→ **Short exercise**
Retype all material exactly. Pictures stay out of the copy.

[START Material]

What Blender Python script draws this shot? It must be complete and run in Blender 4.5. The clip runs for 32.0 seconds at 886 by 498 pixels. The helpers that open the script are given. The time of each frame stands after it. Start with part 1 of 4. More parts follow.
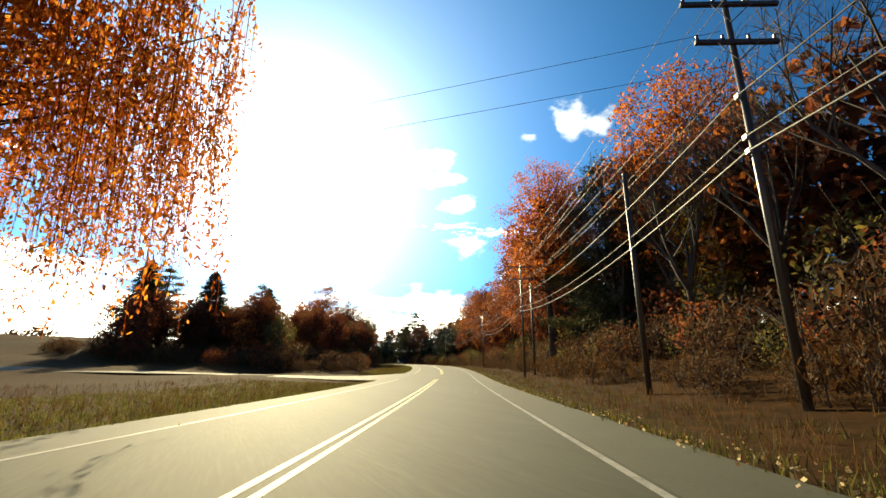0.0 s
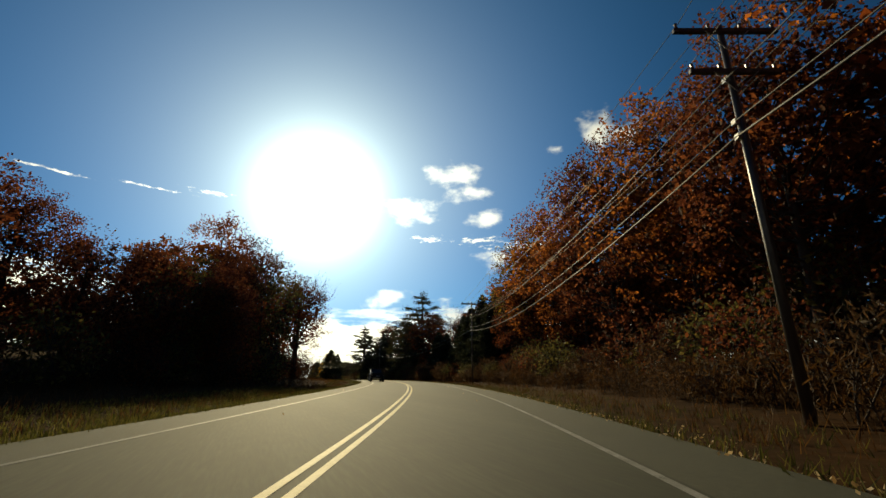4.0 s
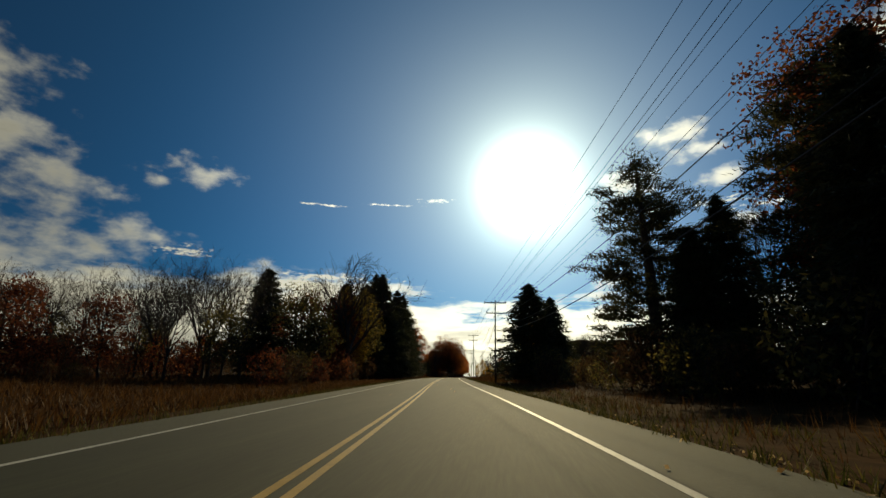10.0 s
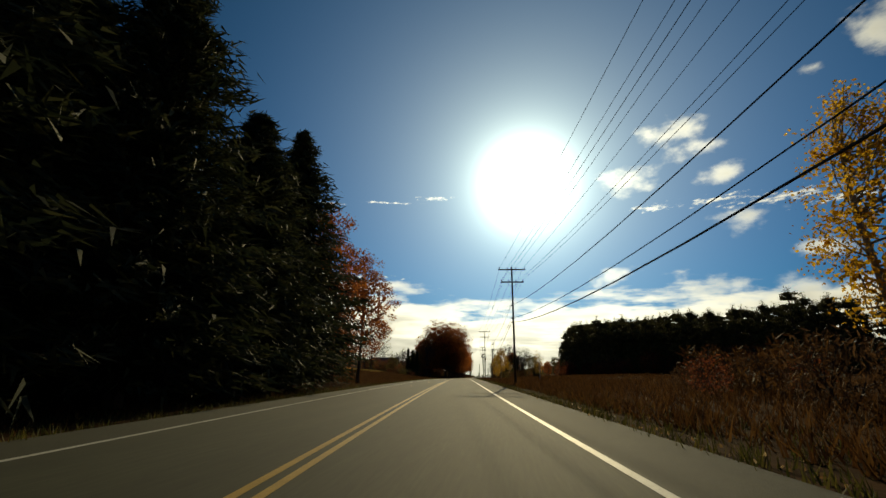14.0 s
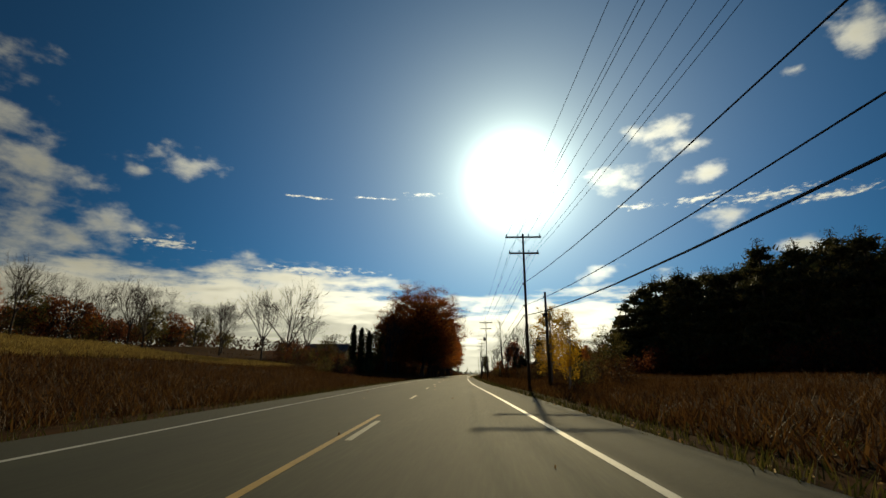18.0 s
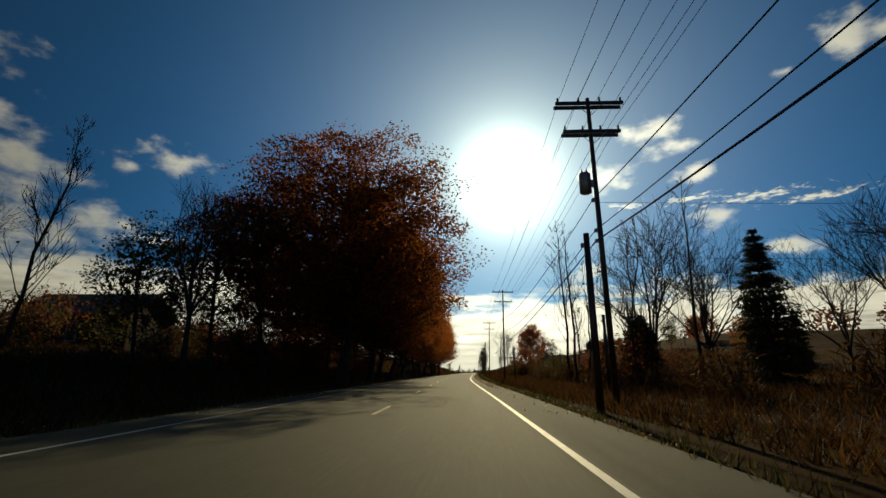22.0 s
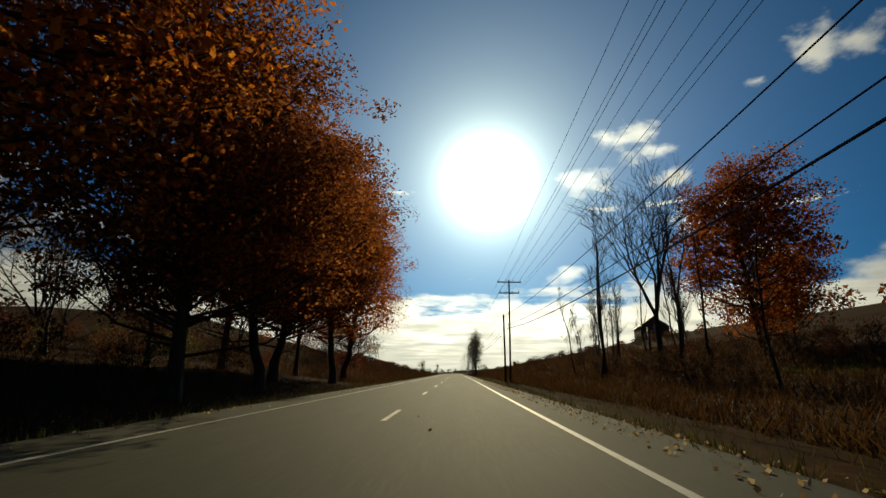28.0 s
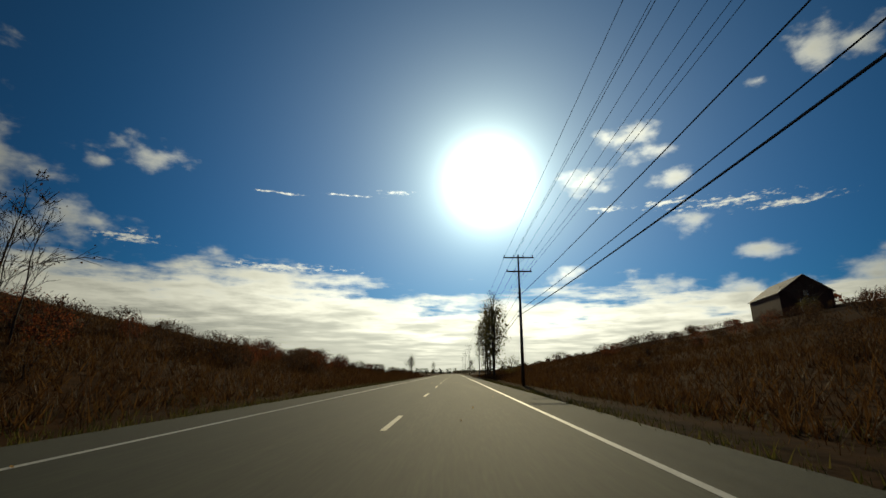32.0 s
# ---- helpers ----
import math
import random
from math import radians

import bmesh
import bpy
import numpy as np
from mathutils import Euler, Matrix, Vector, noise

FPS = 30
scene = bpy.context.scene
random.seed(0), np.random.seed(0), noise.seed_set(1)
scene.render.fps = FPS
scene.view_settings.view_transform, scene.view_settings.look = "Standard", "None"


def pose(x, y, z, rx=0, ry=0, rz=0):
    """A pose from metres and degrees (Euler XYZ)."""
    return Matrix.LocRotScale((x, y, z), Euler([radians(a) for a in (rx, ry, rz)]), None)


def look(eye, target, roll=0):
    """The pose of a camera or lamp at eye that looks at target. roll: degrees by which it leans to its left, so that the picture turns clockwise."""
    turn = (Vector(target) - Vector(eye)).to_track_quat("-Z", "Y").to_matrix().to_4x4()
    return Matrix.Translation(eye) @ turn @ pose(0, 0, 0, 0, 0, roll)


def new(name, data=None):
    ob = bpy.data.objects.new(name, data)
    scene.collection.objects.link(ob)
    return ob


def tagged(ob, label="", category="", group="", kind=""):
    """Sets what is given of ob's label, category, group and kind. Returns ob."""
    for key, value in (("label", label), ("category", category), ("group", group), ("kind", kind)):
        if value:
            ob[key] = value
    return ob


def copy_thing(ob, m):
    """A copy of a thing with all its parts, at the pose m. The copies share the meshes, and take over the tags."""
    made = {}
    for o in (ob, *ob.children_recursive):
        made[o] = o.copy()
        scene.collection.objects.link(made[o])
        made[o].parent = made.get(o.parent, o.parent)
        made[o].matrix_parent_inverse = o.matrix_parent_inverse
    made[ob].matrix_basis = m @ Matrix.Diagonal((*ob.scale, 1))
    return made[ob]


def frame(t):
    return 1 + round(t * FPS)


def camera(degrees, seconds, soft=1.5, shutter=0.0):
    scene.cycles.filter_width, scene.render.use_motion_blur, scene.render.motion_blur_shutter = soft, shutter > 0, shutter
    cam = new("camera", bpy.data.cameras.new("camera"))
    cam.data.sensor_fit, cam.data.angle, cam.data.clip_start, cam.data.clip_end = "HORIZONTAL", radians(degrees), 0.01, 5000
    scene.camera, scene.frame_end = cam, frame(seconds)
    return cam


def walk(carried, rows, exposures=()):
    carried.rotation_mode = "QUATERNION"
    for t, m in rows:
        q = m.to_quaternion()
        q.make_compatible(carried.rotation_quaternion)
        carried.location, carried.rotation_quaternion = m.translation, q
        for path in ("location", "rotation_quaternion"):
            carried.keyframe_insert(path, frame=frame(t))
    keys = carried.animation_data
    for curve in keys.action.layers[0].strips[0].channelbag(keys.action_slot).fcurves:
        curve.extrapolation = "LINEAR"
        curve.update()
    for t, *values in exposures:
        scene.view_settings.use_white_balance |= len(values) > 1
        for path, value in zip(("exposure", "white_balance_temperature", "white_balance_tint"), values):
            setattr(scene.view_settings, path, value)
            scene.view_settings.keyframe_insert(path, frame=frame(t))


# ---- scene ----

[END Material]

→ **Final result**
What Blender Python script draws this shot? It must be complete and run in Blender 4.5. The clip runs for 32.0 seconds at 886 by 498 pixels. The helpers that open the script are given. The time of each frame stands after it. Start with part 1 of 4. More parts follow.
0.0 s
4.0 s
10.0 s
14.0 s
18.0 s
22.0 s
28.0 s
32.0 s
# ---- helpers ----
import math
import random
from math import radians

import bmesh
import bpy
import numpy as np
from mathutils import Euler, Matrix, Vector, noise

FPS = 30
scene = bpy.context.scene
random.seed(0), np.random.seed(0), noise.seed_set(1)
scene.render.fps = FPS
scene.view_settings.view_transform, scene.view_settings.look = "Standard", "None"


def pose(x, y, z, rx=0, ry=0, rz=0):
    """A pose from metres and degrees (Euler XYZ)."""
    return Matrix.LocRotScale((x, y, z), Euler([radians(a) for a in (rx, ry, rz)]), None)


def look(eye, target, roll=0):
    """The pose of a camera or lamp at eye that looks at target. roll: degrees by which it leans to its left, so that the picture turns clockwise."""
    turn = (Vector(target) - Vector(eye)).to_track_quat("-Z", "Y").to_matrix().to_4x4()
    return Matrix.Translation(eye) @ turn @ pose(0, 0, 0, 0, 0, roll)


def new(name, data=None):
    ob = bpy.data.objects.new(name, data)
    scene.collection.objects.link(ob)
    return ob


def tagged(ob, label="", category="", group="", kind=""):
    """Sets what is given of ob's label, category, group and kind. Returns ob."""
    for key, value in (("label", label), ("category", category), ("group", group), ("kind", kind)):
        if value:
            ob[key] = value
    return ob


def copy_thing(ob, m):
    """A copy of a thing with all its parts, at the pose m. The copies share the meshes, and take over the tags."""
    made = {}
    for o in (ob, *ob.children_recursive):
        made[o] = o.copy()
        scene.collection.objects.link(made[o])
        made[o].parent = made.get(o.parent, o.parent)
        made[o].matrix_parent_inverse = o.matrix_parent_inverse
    made[ob].matrix_basis = m @ Matrix.Diagonal((*ob.scale, 1))
    return made[ob]


def frame(t):
    return 1 + round(t * FPS)


def camera(degrees, seconds, soft=1.5, shutter=0.0):
    scene.cycles.filter_width, scene.render.use_motion_blur, scene.render.motion_blur_shutter = soft, shutter > 0, shutter
    cam = new("camera", bpy.data.cameras.new("camera"))
    cam.data.sensor_fit, cam.data.angle, cam.data.clip_start, cam.data.clip_end = "HORIZONTAL", radians(degrees), 0.01, 5000
    scene.camera, scene.frame_end = cam, frame(seconds)
    return cam


def walk(carried, rows, exposures=()):
    carried.rotation_mode = "QUATERNION"
    for t, m in rows:
        q = m.to_quaternion()
        q.make_compatible(carried.rotation_quaternion)
        carried.location, carried.rotation_quaternion = m.translation, q
        for path in ("location", "rotation_quaternion"):
            carried.keyframe_insert(path, frame=frame(t))
    keys = carried.animation_data
    for curve in keys.action.layers[0].strips[0].channelbag(keys.action_slot).fcurves:
        curve.extrapolation = "LINEAR"
        curve.update()
    for t, *values in exposures:
        scene.view_settings.use_white_balance |= len(values) > 1
        for path, value in zip(("exposure", "white_balance_temperature", "white_balance_tint"), values):
            setattr(scene.view_settings, path, value)
            scene.view_settings.keyframe_insert(path, frame=frame(t))


# ---- scene ----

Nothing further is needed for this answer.